-- START --

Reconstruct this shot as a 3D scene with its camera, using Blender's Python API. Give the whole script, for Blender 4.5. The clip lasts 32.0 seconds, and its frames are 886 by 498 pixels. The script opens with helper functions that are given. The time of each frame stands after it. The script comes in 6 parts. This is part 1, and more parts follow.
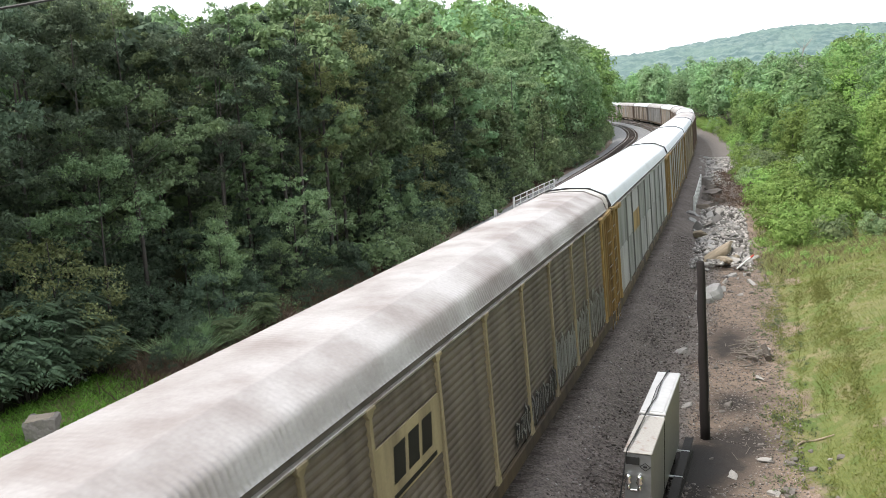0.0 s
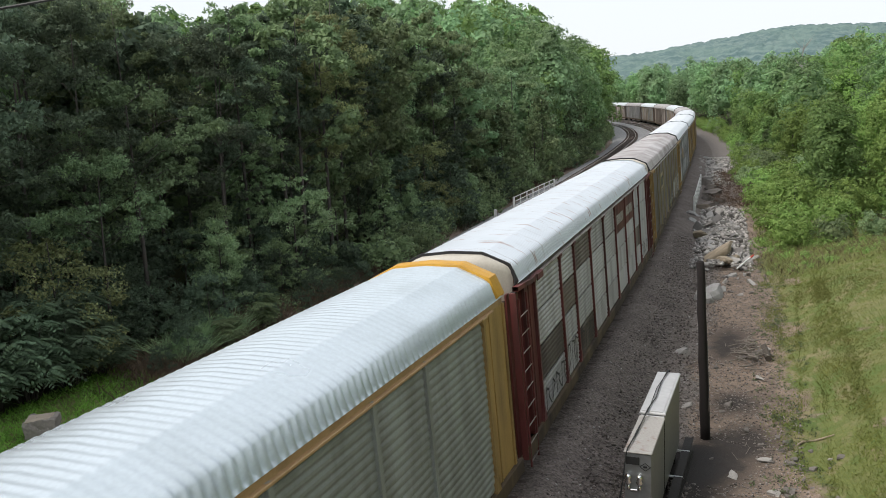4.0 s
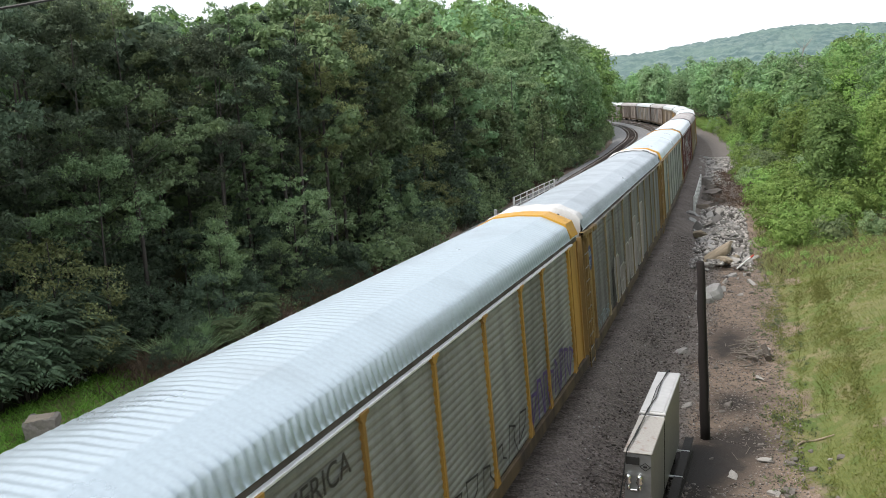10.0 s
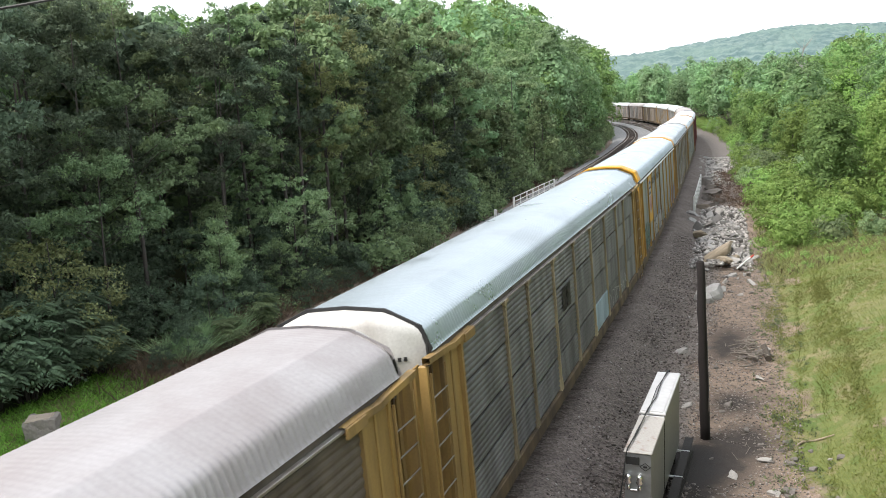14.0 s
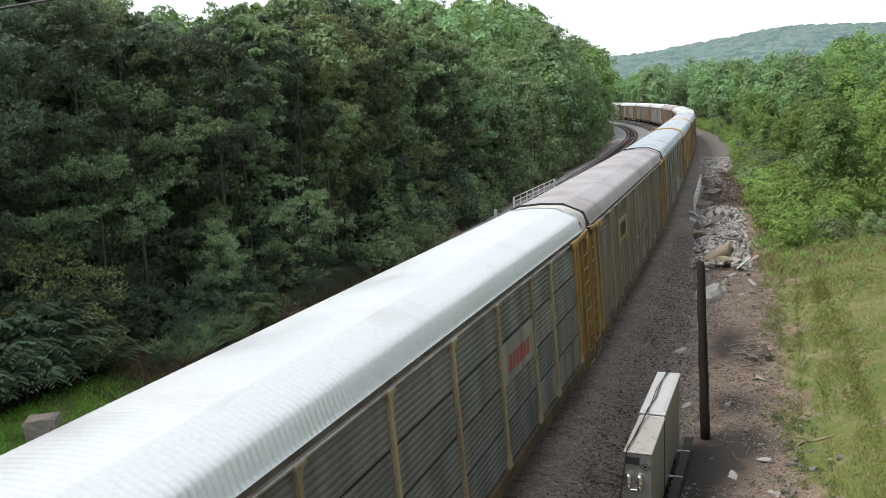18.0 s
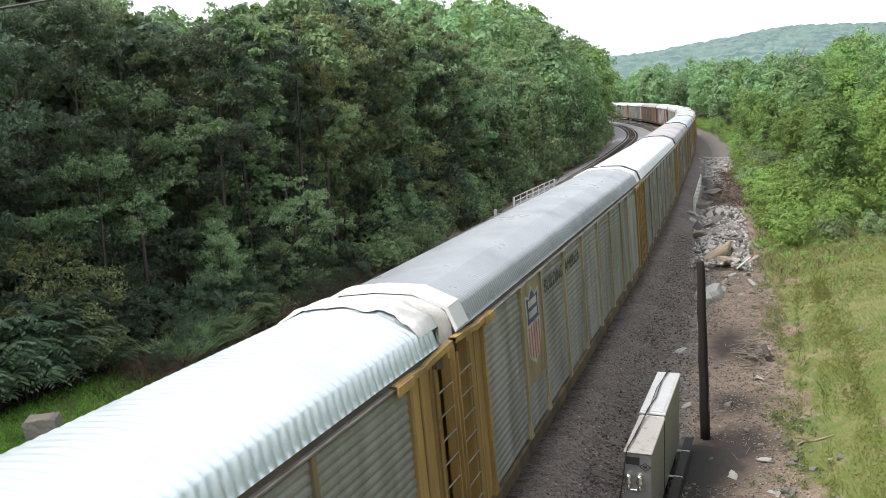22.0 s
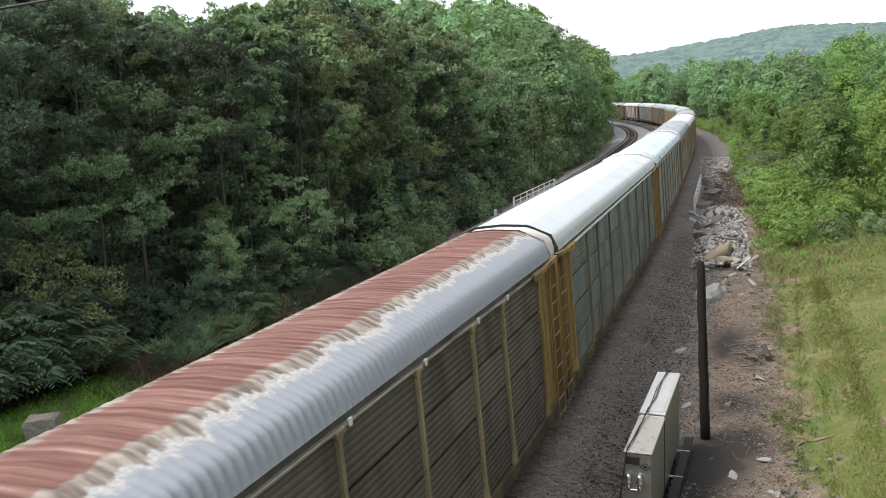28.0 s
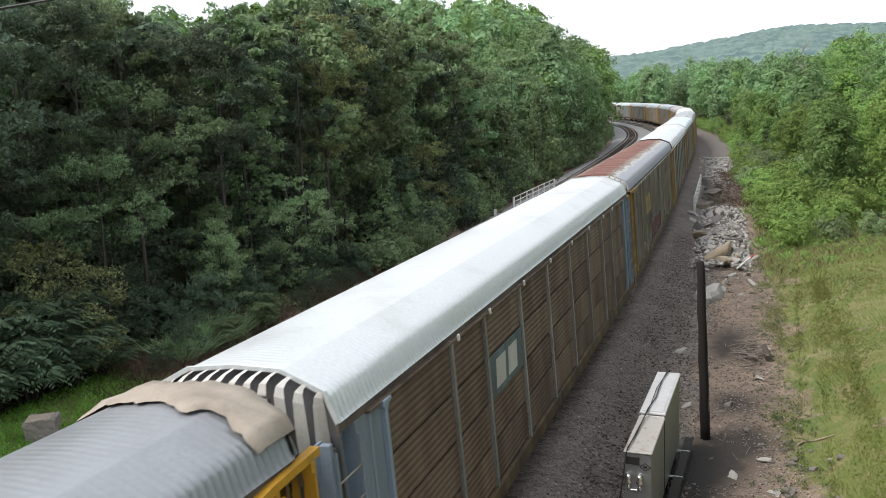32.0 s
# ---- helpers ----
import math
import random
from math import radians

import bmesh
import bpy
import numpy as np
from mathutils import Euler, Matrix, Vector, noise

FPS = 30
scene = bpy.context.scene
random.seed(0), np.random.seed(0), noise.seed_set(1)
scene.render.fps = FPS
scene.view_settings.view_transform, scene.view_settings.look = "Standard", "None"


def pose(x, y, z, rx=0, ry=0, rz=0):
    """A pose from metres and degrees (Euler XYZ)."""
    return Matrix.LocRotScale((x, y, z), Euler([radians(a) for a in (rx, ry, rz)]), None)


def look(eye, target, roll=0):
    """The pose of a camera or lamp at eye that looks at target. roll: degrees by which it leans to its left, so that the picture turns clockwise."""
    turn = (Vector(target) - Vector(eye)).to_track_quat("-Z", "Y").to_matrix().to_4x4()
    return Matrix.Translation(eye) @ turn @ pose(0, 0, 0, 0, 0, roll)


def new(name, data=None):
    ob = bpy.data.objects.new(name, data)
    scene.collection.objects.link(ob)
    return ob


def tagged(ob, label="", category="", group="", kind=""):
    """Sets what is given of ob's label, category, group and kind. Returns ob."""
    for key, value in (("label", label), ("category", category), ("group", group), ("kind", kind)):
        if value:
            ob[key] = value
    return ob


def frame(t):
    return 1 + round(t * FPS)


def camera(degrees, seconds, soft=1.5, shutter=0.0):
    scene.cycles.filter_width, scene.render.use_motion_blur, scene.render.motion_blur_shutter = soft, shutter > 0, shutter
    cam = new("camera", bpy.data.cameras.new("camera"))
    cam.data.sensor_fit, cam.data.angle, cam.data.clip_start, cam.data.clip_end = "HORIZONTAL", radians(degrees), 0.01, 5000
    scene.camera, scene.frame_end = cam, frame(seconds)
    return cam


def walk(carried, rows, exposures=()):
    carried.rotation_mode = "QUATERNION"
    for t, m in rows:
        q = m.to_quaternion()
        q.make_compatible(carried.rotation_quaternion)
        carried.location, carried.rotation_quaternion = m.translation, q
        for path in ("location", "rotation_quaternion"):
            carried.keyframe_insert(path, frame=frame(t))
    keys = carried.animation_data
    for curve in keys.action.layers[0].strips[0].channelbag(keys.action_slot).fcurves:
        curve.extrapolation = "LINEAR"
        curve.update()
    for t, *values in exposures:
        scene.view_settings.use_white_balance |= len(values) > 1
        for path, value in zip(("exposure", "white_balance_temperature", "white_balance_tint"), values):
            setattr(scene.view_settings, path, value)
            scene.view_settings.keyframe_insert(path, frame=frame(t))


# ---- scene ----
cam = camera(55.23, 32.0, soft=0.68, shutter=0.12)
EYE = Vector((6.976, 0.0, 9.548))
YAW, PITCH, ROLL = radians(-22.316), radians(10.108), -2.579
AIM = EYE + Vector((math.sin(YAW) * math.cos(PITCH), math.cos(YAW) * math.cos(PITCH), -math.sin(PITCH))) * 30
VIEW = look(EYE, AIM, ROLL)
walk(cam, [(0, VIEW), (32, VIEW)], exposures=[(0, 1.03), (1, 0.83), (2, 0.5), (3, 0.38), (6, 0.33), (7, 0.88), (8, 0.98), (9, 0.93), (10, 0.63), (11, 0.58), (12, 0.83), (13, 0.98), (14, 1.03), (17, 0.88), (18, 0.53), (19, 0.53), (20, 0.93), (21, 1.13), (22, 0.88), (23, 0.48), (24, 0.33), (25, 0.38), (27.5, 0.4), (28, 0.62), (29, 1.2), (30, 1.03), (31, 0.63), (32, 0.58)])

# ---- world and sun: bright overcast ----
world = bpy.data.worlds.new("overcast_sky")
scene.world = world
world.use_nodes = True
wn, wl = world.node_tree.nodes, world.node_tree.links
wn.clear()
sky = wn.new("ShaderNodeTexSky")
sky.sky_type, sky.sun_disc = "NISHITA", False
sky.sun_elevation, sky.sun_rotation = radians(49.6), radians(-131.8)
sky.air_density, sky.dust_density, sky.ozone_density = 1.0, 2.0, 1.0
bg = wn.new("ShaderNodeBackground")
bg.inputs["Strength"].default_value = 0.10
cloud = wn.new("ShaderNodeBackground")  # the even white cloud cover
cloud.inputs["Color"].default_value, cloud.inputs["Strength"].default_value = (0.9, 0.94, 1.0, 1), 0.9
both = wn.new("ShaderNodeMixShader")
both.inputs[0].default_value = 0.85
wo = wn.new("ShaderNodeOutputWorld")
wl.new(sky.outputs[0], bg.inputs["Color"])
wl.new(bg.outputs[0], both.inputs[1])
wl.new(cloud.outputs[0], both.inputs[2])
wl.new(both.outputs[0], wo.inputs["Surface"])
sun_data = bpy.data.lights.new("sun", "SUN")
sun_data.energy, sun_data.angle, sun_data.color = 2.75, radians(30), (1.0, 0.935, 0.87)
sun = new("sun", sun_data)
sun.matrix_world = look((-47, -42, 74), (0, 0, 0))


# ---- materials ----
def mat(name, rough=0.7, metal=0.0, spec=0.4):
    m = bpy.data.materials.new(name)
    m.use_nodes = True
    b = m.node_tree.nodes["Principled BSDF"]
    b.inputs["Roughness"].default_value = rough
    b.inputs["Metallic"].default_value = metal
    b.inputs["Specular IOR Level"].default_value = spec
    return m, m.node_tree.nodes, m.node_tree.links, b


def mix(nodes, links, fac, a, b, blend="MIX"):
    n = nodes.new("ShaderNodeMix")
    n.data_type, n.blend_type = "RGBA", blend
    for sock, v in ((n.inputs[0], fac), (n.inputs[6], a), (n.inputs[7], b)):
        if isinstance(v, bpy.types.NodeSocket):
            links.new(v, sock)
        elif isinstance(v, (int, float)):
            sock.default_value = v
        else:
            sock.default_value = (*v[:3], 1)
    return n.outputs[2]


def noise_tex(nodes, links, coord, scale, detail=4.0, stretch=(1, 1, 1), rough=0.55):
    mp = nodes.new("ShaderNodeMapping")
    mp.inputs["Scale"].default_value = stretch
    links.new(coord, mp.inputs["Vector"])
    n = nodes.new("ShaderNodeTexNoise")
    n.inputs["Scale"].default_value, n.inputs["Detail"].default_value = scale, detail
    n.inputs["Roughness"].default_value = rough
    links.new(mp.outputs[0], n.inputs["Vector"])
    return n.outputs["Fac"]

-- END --

- WHAT THE TASK REQUIRES -
Repeat only the lines from the beginning of the material through the line containing "return Matrix.LocRotScale((x, y, z), Euler([radians(a)", both ends kept, leaving pictures out.

- SOLUTION BELOW -
Reconstruct this shot as a 3D scene with its camera, using Blender's Python API. Give the whole script, for Blender 4.5. The clip lasts 32.0 seconds, and its frames are 886 by 498 pixels. The script opens with helper functions that are given. The time of each frame stands after it. The script comes in 6 parts. This is part 1, and more parts follow.
0.0 s
4.0 s
10.0 s
14.0 s
18.0 s
22.0 s
28.0 s
32.0 s
# ---- helpers ----
import math
import random
from math import radians

import bmesh
import bpy
import numpy as np
from mathutils import Euler, Matrix, Vector, noise

FPS = 30
scene = bpy.context.scene
random.seed(0), np.random.seed(0), noise.seed_set(1)
scene.render.fps = FPS
scene.view_settings.view_transform, scene.view_settings.look = "Standard", "None"


def pose(x, y, z, rx=0, ry=0, rz=0):
    """A pose from metres and degrees (Euler XYZ)."""
    return Matrix.LocRotScale((x, y, z), Euler([radians(a) for a in (rx, ry, rz)]), None)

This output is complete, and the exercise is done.